Set task: Copy out all lines with the word "recreates" in them.

Records provided:
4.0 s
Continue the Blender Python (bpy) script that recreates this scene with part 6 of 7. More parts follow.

--

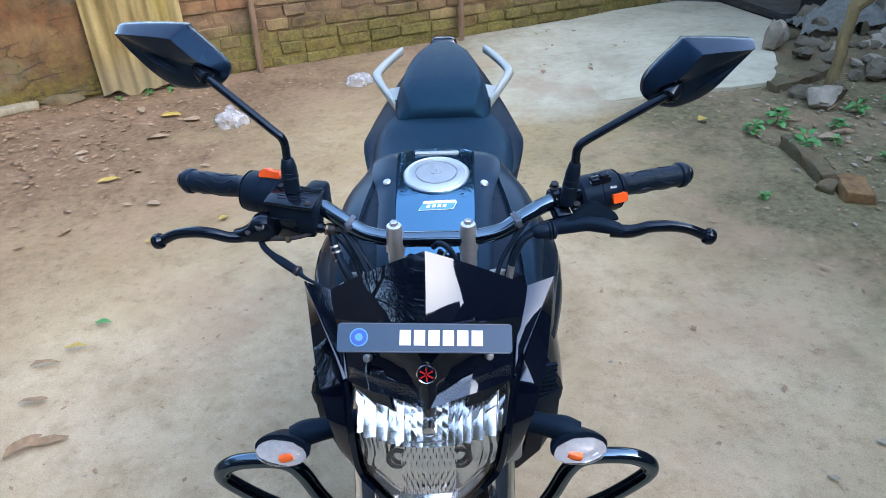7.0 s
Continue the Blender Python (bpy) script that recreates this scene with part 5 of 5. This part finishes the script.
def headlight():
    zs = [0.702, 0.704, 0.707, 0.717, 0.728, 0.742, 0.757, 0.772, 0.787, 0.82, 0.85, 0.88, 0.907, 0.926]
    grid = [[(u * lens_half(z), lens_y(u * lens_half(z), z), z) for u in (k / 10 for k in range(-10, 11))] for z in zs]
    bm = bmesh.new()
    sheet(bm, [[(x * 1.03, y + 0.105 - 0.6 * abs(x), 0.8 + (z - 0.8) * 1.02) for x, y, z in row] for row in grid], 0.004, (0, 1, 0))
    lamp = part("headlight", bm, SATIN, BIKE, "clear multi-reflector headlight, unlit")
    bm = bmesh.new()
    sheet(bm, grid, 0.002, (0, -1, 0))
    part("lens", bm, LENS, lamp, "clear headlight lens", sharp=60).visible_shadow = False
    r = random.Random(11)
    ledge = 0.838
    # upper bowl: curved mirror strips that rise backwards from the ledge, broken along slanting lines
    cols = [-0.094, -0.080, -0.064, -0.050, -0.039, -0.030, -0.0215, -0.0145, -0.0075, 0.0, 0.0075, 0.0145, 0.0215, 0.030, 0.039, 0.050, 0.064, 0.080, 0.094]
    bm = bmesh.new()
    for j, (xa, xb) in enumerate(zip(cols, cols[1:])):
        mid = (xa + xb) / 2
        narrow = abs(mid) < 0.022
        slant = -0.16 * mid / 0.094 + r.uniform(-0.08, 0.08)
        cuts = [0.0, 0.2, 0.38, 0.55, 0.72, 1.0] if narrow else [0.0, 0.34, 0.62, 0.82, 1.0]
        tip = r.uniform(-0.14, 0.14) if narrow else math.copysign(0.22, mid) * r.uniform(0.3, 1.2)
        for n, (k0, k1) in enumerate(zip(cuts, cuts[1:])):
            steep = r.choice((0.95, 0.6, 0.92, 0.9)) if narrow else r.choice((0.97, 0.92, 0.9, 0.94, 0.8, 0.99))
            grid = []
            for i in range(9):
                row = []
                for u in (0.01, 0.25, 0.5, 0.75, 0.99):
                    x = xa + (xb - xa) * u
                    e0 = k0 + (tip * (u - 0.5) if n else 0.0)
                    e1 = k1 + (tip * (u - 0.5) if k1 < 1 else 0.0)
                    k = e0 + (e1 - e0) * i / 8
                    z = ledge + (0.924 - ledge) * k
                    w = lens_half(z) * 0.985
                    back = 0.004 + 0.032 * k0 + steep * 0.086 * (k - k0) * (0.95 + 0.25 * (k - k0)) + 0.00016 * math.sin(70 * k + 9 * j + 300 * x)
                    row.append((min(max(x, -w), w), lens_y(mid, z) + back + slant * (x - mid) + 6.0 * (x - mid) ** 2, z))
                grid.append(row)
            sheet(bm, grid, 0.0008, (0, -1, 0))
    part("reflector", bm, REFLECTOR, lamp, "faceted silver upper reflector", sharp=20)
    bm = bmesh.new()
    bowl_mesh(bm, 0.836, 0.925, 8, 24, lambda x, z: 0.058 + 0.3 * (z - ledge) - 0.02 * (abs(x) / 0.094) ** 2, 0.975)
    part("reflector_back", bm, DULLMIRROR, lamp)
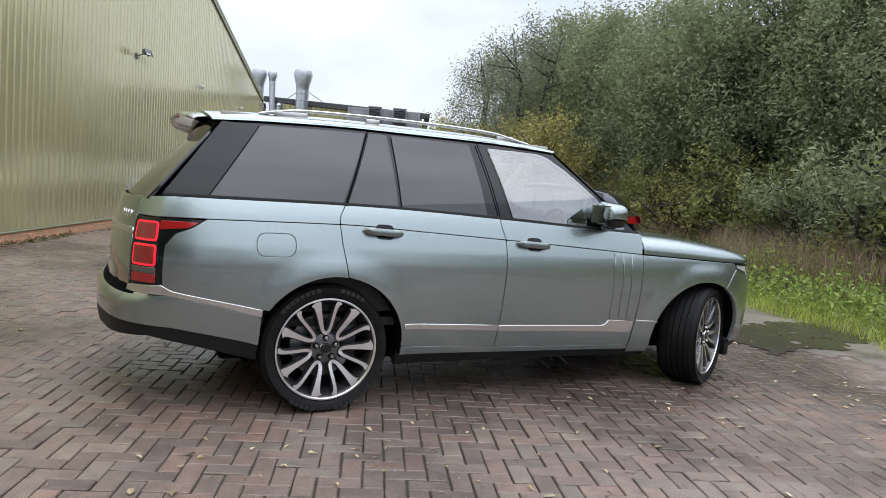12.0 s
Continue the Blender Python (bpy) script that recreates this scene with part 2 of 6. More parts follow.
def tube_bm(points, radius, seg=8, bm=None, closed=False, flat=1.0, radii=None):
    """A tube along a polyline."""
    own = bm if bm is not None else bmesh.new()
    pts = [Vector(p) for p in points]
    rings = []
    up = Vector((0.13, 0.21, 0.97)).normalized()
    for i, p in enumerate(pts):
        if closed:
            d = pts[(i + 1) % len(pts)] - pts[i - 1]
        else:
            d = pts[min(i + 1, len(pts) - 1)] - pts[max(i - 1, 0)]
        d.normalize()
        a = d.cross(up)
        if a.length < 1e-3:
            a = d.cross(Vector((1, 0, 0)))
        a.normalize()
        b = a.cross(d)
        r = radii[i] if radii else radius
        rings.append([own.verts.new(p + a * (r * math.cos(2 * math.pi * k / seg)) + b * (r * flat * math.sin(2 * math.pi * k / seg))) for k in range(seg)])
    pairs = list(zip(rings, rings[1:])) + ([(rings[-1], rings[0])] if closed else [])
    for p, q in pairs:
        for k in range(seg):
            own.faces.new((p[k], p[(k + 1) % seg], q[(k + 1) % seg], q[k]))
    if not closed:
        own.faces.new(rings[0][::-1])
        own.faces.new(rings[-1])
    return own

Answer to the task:
Continue the Blender Python (bpy) script that recreates this scene with part 6 of 7. More parts follow.
Continue the Blender Python (bpy) script that recreates this scene with part 5 of 5. This part finishes the script.
Continue the Blender Python (bpy) script that recreates this scene with part 2 of 6. More parts follow.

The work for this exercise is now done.